## Begin INFORMATION SUPPLIED

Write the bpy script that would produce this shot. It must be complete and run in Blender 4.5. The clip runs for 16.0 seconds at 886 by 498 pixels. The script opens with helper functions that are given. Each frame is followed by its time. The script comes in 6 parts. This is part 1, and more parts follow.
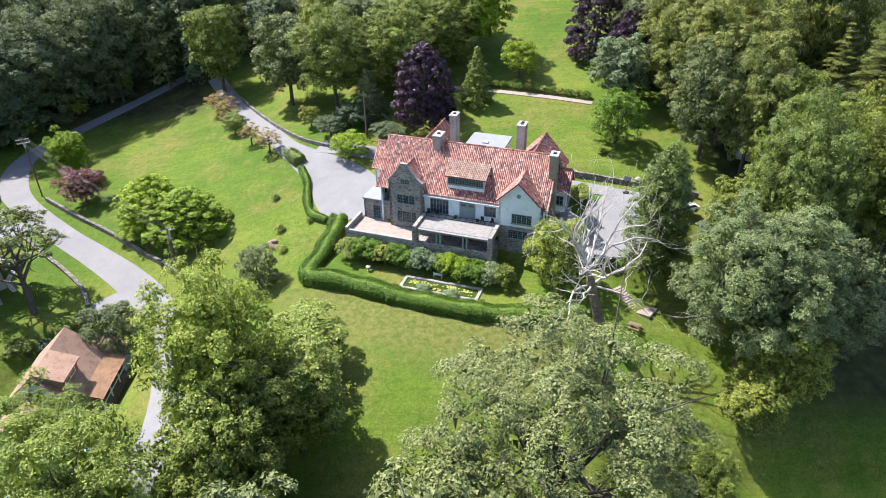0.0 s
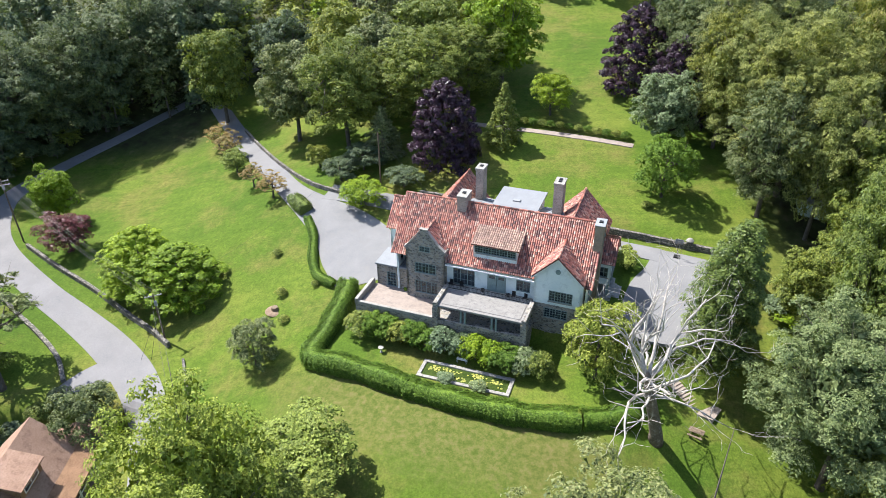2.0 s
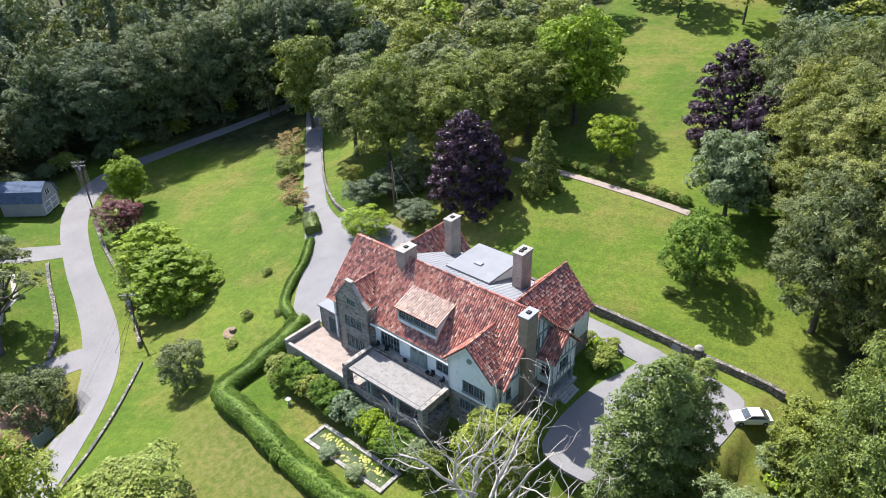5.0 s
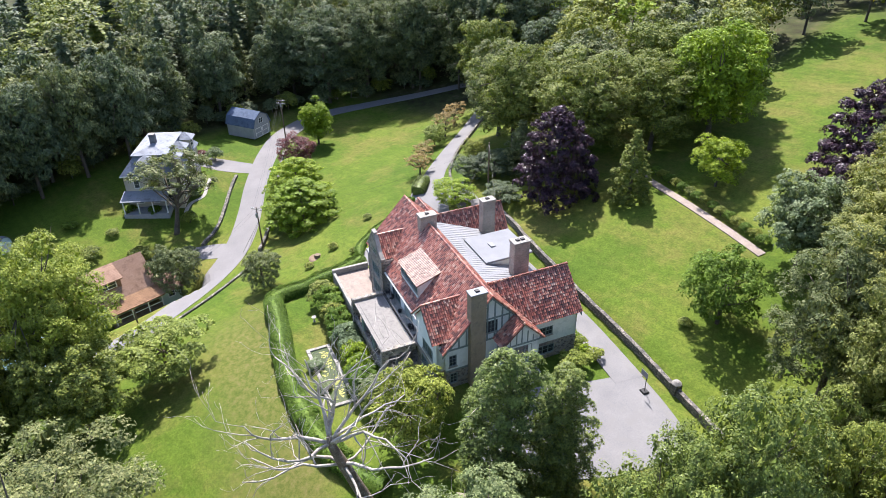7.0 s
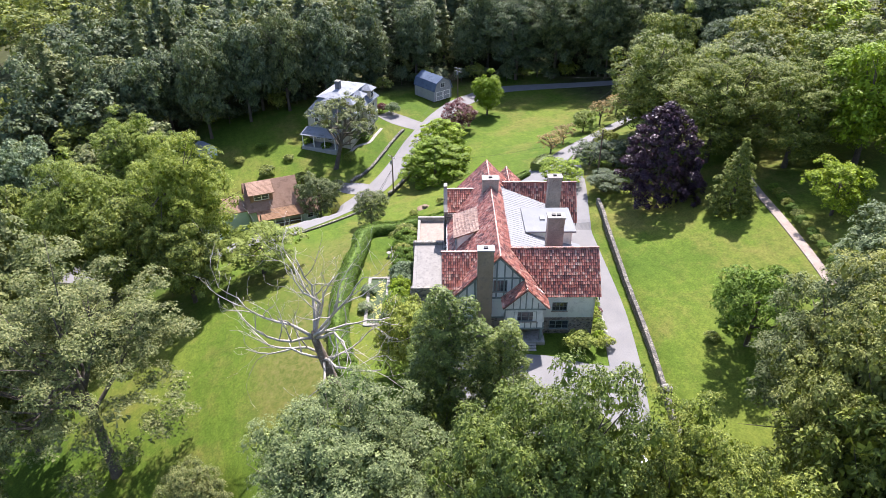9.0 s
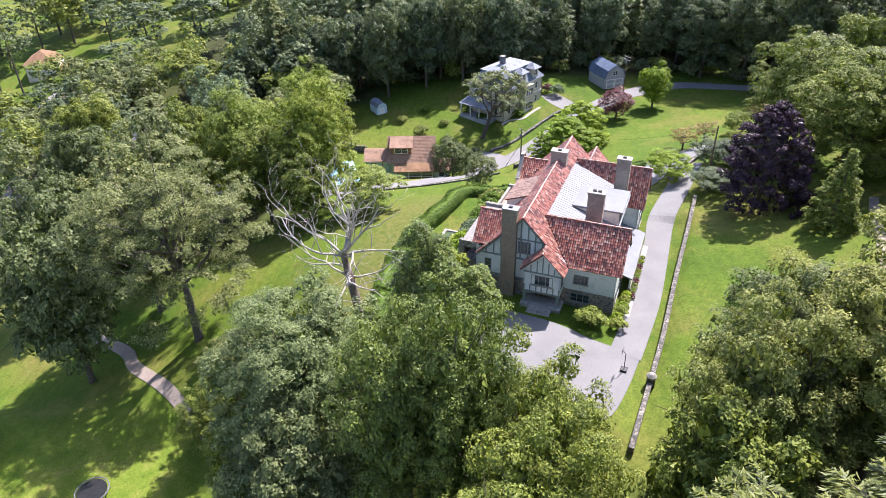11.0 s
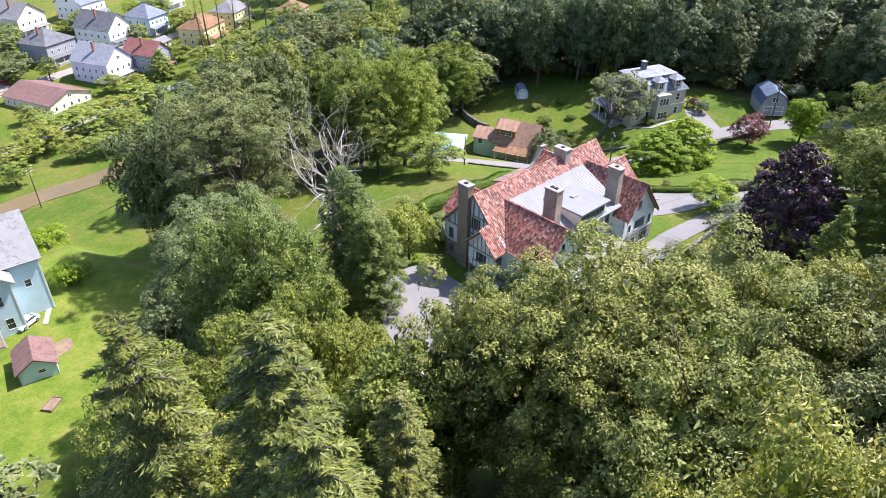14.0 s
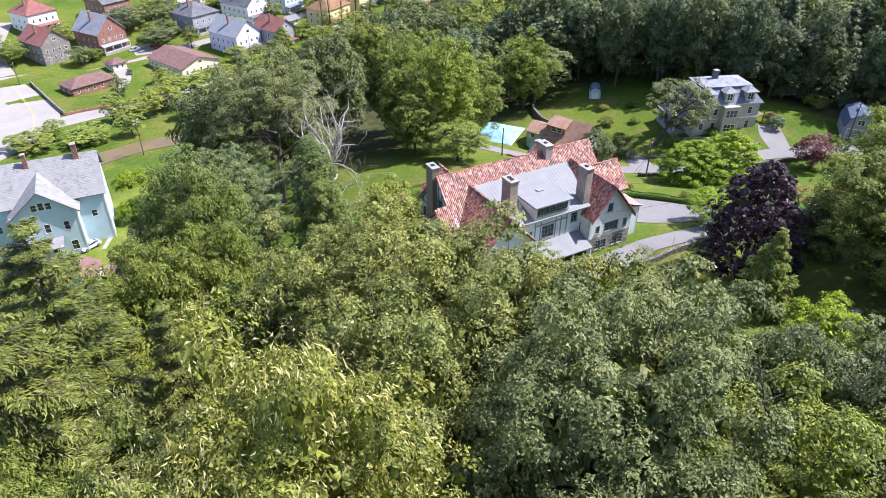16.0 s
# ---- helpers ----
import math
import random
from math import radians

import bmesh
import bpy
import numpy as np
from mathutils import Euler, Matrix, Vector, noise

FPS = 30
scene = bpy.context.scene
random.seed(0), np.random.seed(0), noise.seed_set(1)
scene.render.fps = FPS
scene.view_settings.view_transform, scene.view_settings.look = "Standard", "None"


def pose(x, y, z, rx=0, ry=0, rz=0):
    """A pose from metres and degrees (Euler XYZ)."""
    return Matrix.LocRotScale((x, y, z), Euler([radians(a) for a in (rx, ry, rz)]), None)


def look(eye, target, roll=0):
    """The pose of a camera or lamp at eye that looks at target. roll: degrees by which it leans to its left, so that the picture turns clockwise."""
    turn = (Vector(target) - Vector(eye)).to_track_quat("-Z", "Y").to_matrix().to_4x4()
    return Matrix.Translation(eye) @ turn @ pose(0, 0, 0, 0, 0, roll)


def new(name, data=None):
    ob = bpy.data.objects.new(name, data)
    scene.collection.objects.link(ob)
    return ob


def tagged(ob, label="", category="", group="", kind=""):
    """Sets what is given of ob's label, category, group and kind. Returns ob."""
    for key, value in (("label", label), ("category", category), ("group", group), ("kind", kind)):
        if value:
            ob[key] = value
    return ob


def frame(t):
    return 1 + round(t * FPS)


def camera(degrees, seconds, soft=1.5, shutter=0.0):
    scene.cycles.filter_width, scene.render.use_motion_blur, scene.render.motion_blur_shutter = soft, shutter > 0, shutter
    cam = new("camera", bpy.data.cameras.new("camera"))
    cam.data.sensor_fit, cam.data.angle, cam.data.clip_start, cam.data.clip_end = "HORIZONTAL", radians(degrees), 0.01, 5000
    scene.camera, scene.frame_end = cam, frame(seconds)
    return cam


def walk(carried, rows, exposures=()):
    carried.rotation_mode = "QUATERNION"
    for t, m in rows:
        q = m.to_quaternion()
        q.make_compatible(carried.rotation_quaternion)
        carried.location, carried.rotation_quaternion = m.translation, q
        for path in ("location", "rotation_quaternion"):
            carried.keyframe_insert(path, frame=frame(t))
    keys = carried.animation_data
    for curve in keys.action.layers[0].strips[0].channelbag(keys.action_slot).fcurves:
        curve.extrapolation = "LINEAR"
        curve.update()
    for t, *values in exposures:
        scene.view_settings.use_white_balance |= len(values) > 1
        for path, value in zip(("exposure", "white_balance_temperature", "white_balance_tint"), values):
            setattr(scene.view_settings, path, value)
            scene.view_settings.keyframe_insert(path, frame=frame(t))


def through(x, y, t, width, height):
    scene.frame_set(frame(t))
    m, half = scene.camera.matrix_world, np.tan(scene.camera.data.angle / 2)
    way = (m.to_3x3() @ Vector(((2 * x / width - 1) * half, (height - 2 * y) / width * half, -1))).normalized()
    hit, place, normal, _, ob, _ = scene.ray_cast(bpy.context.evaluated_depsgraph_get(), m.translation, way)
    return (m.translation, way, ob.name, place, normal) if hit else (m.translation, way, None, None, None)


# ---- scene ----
cam = camera(66.7, 16.0, soft=0.5)
PATH = [
    (0.0, (2.30, 1.08, 59.38), (2.07, 9.62, 54.18), -0.69),
    (0.5, (2.25, 3.54, 59.25), (1.99, 12.08, 54.06), -0.65),
    (1.0, (1.77, 7.60, 59.46), (1.49, 16.15, 54.28), -0.58),
    (1.5, (0.90, 13.07, 59.98), (0.57, 21.63, 54.81), -0.58),
    (2.0, (-0.06, 19.17, 60.67), (-0.46, 27.73, 55.51), -0.58),
    (2.5, (-0.16, 24.69, 61.13), (-0.64, 33.25, 55.98), -0.83),
    (3.0, (1.94, 28.91, 61.02), (1.32, 37.48, 55.91), -1.26),
    (3.5, (6.75, 32.10, 60.57), (5.82, 40.69, 55.52), -1.58),
    (4.0, (13.88, 34.82, 60.23), (12.34, 43.33, 55.22), -1.69),
    (4.5, (22.48, 37.42, 60.22), (20.08, 45.72, 55.18), -1.64),
    (5.0, (31.58, 40.09, 60.54), (28.22, 48.03, 55.46), -1.51),
    (5.5, (40.36, 42.87, 61.10), (36.09, 50.33, 55.98), -1.32),
    (6.0, (48.46, 45.74, 61.78), (43.38, 52.65, 56.63), -1.07),
    (6.5, (55.88, 48.80, 62.36), (50.08, 55.08, 57.18), -0.93),
    (7.0, (62.61, 52.20, 62.63), (56.19, 57.84, 57.44), -0.85),
    (7.5, (68.59, 56.04, 62.70), (61.63, 60.99, 57.48), -0.71),
    (8.0, (73.89, 60.32, 62.68), (66.50, 64.55, 57.44), -0.54),
    (8.5, (78.74, 65.00, 62.57), (70.97, 68.45, 57.31), -0.36),
    (9.0, (83.10, 70.00, 62.28), (75.04, 72.65, 56.99), -0.21),
    (9.5, (86.91, 75.33, 61.81), (78.65, 77.18, 56.49), -0.19),
    (10.0, (90.27, 81.12, 61.34), (81.88, 82.13, 55.99), -0.41),
    (10.5, (93.05, 87.47, 60.95), (84.60, 87.63, 55.60), -0.84),
    (11.0, (95.05, 94.30, 60.66), (86.62, 93.65, 55.32), -1.11),
    (11.5, (96.22, 101.36, 60.55), (87.87, 99.98, 55.22), -0.99),
    (12.0, (96.64, 108.37, 60.67), (88.44, 106.34, 55.32), -0.50),
    (12.5, (96.46, 115.16, 60.98), (88.45, 112.56, 55.60), 0.09),
    (13.0, (95.87, 121.78, 61.32), (88.04, 118.69, 55.92), 0.43),
    (13.5, (94.92, 128.36, 61.64), (87.30, 124.83, 56.22), 0.60),
    (14.0, (93.52, 135.02, 62.05), (86.14, 131.03, 56.61), 0.66),
    (14.5, (91.58, 141.78, 62.66), (84.49, 137.35, 57.18), 0.59),
    (15.0, (89.11, 148.53, 63.34), (82.33, 143.68, 57.82), 0.57),
    (15.5, (86.25, 154.97, 63.80), (79.80, 149.71, 58.26), 0.48),
    (16.0, (83.18, 160.79, 63.78), (77.07, 155.13, 58.24), 0.45),
]
walk(cam, [(t, look(eye, target, roll)) for t, eye, target, roll in PATH],
     [(0.0, 1.34, 6280, 15), (3.0, 1.16, 6310, 10), (5.5, 1.21, 6320, 16), (8.0, 1.31, 6360, 19), (10.0, 1.38, 6320, 22), (13.0, 1.37, 6300, 22), (16.0, 1.12, 6100, 21)])

# ---- light ----
SUN_AZ, SUN_EL = 147.0, 55.0          # degrees, towards the sun: from +x to +y; above the horizon
world = bpy.data.worlds.new("sky")
scene.world = world
world.use_nodes = True
wn, wl = world.node_tree.nodes, world.node_tree.links
sky = wn.new("ShaderNodeTexSky")
sky.sky_type, sky.sun_disc = "NISHITA", False
sky.sun_elevation, sky.sun_rotation = radians(SUN_EL), radians(90 - SUN_AZ)
sky.air_density, sky.dust_density, sky.ozone_density = 1.0, 1.2, 1.0
wn["Background"].inputs["Strength"].default_value = 0.13
wl.new(sky.outputs[0], wn["Background"].inputs["Color"])
sun = new("sun", bpy.data.lights.new("sun", "SUN"))
sun.data.energy, sun.data.angle, sun.data.color = 5.0, radians(0.6), (1.0, 0.96, 0.89)
to_sun = Vector((math.cos(radians(SUN_AZ)) * math.cos(radians(SUN_EL)), math.sin(radians(SUN_AZ)) * math.cos(radians(SUN_EL)), math.sin(radians(SUN_EL))))
sun.matrix_world = Matrix.Translation((0, 100, 150)) @ to_sun.to_track_quat("Z", "Y").to_matrix().to_4x4()
scene.view_settings.exposure = 1.40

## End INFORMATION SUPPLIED

--- TASK TO COMPLETE ---
Your task is to restate word for word the lines from the top of the data to the line containing "return 1 + round(t * FPS)", both ends included, with every picture left out.

--- EXERCISE SOLUTION ---
Write the bpy script that would produce this shot. It must be complete and run in Blender 4.5. The clip runs for 16.0 seconds at 886 by 498 pixels. The script opens with helper functions that are given. Each frame is followed by its time. The script comes in 6 parts. This is part 1, and more parts follow.
0.0 s
2.0 s
5.0 s
7.0 s
9.0 s
11.0 s
14.0 s
16.0 s
# ---- helpers ----
import math
import random
from math import radians

import bmesh
import bpy
import numpy as np
from mathutils import Euler, Matrix, Vector, noise

FPS = 30
scene = bpy.context.scene
random.seed(0), np.random.seed(0), noise.seed_set(1)
scene.render.fps = FPS
scene.view_settings.view_transform, scene.view_settings.look = "Standard", "None"


def pose(x, y, z, rx=0, ry=0, rz=0):
    """A pose from metres and degrees (Euler XYZ)."""
    return Matrix.LocRotScale((x, y, z), Euler([radians(a) for a in (rx, ry, rz)]), None)


def look(eye, target, roll=0):
    """The pose of a camera or lamp at eye that looks at target. roll: degrees by which it leans to its left, so that the picture turns clockwise."""
    turn = (Vector(target) - Vector(eye)).to_track_quat("-Z", "Y").to_matrix().to_4x4()
    return Matrix.Translation(eye) @ turn @ pose(0, 0, 0, 0, 0, roll)


def new(name, data=None):
    ob = bpy.data.objects.new(name, data)
    scene.collection.objects.link(ob)
    return ob


def tagged(ob, label="", category="", group="", kind=""):
    """Sets what is given of ob's label, category, group and kind. Returns ob."""
    for key, value in (("label", label), ("category", category), ("group", group), ("kind", kind)):
        if value:
            ob[key] = value
    return ob


def frame(t):
    return 1 + round(t * FPS)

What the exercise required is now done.